§ **SOURCE MATERIAL**
◇ ◇ ◇ ◇

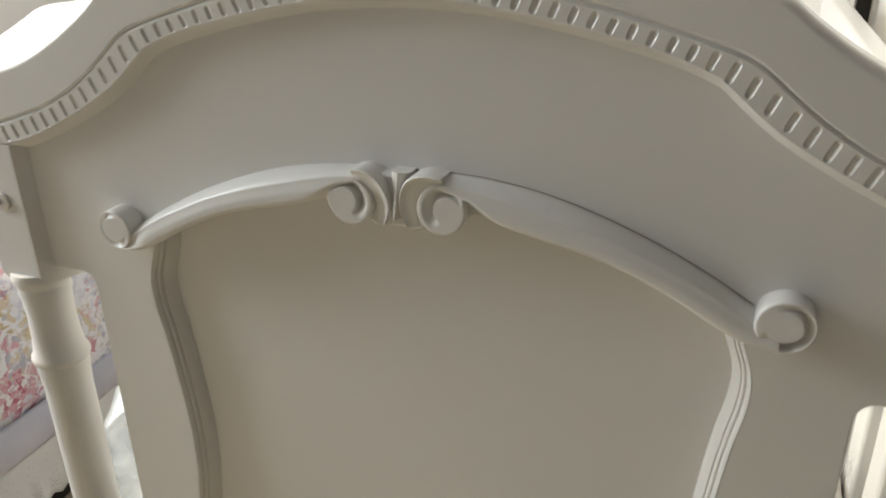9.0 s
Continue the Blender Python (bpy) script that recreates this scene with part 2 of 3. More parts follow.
def finish(me, mat, angle=35, smooth=True):
    if mat:
        me.materials.append(mat)
    if smooth:
        me.shade_smooth()
        me.set_sharp_from_angle(angle=radians(angle))


def bm_mesh(name, bm, mat, angle=35, smooth=True):
    bmesh.ops.recalc_face_normals(bm, faces=bm.faces)
    me = bpy.data.meshes.new(name)
    bm.to_mesh(me)
    bm.free()
    finish(me, mat, angle, smooth)
    return me


def child(name, me, parent, label=""):
    ob = new(name, me)
    ob.parent = parent
    return tagged(ob, label) if label else ob


def thing(name, at, label, category, group="", kind=""):
    ob = new(name)
    ob.empty_display_size = 0.05
    ob.location = at
    return tagged(ob, label, category, group, kind)


def box_bm(x0, x1, y0, y1, z0, z1, bevel=0.0, seg=2):
    bm = bmesh.new()
    bmesh.ops.create_cube(bm, size=1.0, matrix=Matrix.Translation(((x0 + x1) / 2, (y0 + y1) / 2, (z0 + z1) / 2)) @ Matrix.Diagonal((x1 - x0, y1 - y0, z1 - z0, 1)))
    if bevel:
        bmesh.ops.bevel(bm, geom=bm.edges[:], offset=bevel, segments=seg, profile=0.5, affect="EDGES")
    return bm


def flat_sides(me):
    """Keeps the six sides of a bevelled box plane, and only its edges rounded."""
    for p in me.polygons:
        if max(abs(c) for c in p.normal) > 0.9999:
            p.use_smooth = False
    return me


def box(name, x0, x1, y0, y1, z0, z1, mat, bevel=0.0, seg=2):
    return flat_sides(bm_mesh(name, box_bm(x0, x1, y0, y1, z0, z1, bevel, seg), mat, 50))


def lathe(name, profile, cx, cy, mat, n=28, angle=40):
    verts, faces = [], []
    for r, z in profile:
        for i in range(n):
            a = 2 * math.pi * i / n
            verts.append((cx + r * math.cos(a), cy + r * math.sin(a), z))
    for k in range(len(profile) - 1):
        for i in range(n):
            j = (i + 1) % n
            faces.append((k * n + i, k * n + j, (k + 1) * n + j, (k + 1) * n + i))
    faces.append(tuple(range(n)))
    faces.append(tuple((len(profile) - 1) * n + i for i in range(n)))
    return mesh_from(name, verts, faces, mat, angle)


def prism(name, outline, y0, y1, mat, angle=35, bevel=0.0):
    """A plate with this outline of (x, z), from y0 to y1."""
    bm = bmesh.new()
    f = bm.faces.new([bm.verts.new((x, y0, z)) for x, z in outline])
    ext = bmesh.ops.extrude_face_region(bm, geom=[f])
    bmesh.ops.translate(bm, verts=[v for v in ext["geom"] if isinstance(v, bmesh.types.BMVert)], vec=(0, y1 - y0, 0))
    if bevel:
        rim = [e for e in bm.edges if all(abs(v.co.y - y0) < 1e-6 for v in e.verts)]
        bmesh.ops.bevel(bm, geom=rim, offset=bevel, segments=3, profile=0.5, affect="EDGES")
    big = [g for g in bm.faces if len(g.verts) > 4]
    bmesh.ops.triangulate(bm, faces=big)
    return bm_mesh(name, bm, mat, angle)


def curve(points, x):
    xs, zs = [p[0] for p in points], [p[1] for p in points]
    return float(np.interp(x, xs, zs))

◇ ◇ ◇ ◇

§ **GIVEN EXERCISE**
Without the pictures, write out the whole listing above exactly as it appears.

§ **RESULT OF THE EXERCISE**
9.0 s
Continue the Blender Python (bpy) script that recreates this scene with part 2 of 3. More parts follow.
def finish(me, mat, angle=35, smooth=True):
    if mat:
        me.materials.append(mat)
    if smooth:
        me.shade_smooth()
        me.set_sharp_from_angle(angle=radians(angle))


def bm_mesh(name, bm, mat, angle=35, smooth=True):
    bmesh.ops.recalc_face_normals(bm, faces=bm.faces)
    me = bpy.data.meshes.new(name)
    bm.to_mesh(me)
    bm.free()
    finish(me, mat, angle, smooth)
    return me


def child(name, me, parent, label=""):
    ob = new(name, me)
    ob.parent = parent
    return tagged(ob, label) if label else ob


def thing(name, at, label, category, group="", kind=""):
    ob = new(name)
    ob.empty_display_size = 0.05
    ob.location = at
    return tagged(ob, label, category, group, kind)


def box_bm(x0, x1, y0, y1, z0, z1, bevel=0.0, seg=2):
    bm = bmesh.new()
    bmesh.ops.create_cube(bm, size=1.0, matrix=Matrix.Translation(((x0 + x1) / 2, (y0 + y1) / 2, (z0 + z1) / 2)) @ Matrix.Diagonal((x1 - x0, y1 - y0, z1 - z0, 1)))
    if bevel:
        bmesh.ops.bevel(bm, geom=bm.edges[:], offset=bevel, segments=seg, profile=0.5, affect="EDGES")
    return bm


def flat_sides(me):
    """Keeps the six sides of a bevelled box plane, and only its edges rounded."""
    for p in me.polygons:
        if max(abs(c) for c in p.normal) > 0.9999:
            p.use_smooth = False
    return me


def box(name, x0, x1, y0, y1, z0, z1, mat, bevel=0.0, seg=2):
    return flat_sides(bm_mesh(name, box_bm(x0, x1, y0, y1, z0, z1, bevel, seg), mat, 50))


def lathe(name, profile, cx, cy, mat, n=28, angle=40):
    verts, faces = [], []
    for r, z in profile:
        for i in range(n):
            a = 2 * math.pi * i / n
            verts.append((cx + r * math.cos(a), cy + r * math.sin(a), z))
    for k in range(len(profile) - 1):
        for i in range(n):
            j = (i + 1) % n
            faces.append((k * n + i, k * n + j, (k + 1) * n + j, (k + 1) * n + i))
    faces.append(tuple(range(n)))
    faces.append(tuple((len(profile) - 1) * n + i for i in range(n)))
    return mesh_from(name, verts, faces, mat, angle)


def prism(name, outline, y0, y1, mat, angle=35, bevel=0.0):
    """A plate with this outline of (x, z), from y0 to y1."""
    bm = bmesh.new()
    f = bm.faces.new([bm.verts.new((x, y0, z)) for x, z in outline])
    ext = bmesh.ops.extrude_face_region(bm, geom=[f])
    bmesh.ops.translate(bm, verts=[v for v in ext["geom"] if isinstance(v, bmesh.types.BMVert)], vec=(0, y1 - y0, 0))
    if bevel:
        rim = [e for e in bm.edges if all(abs(v.co.y - y0) < 1e-6 for v in e.verts)]
        bmesh.ops.bevel(bm, geom=rim, offset=bevel, segments=3, profile=0.5, affect="EDGES")
    big = [g for g in bm.faces if len(g.verts) > 4]
    bmesh.ops.triangulate(bm, faces=big)
    return bm_mesh(name, bm, mat, angle)


def curve(points, x):
    xs, zs = [p[0] for p in points], [p[1] for p in points]
    return float(np.interp(x, xs, zs))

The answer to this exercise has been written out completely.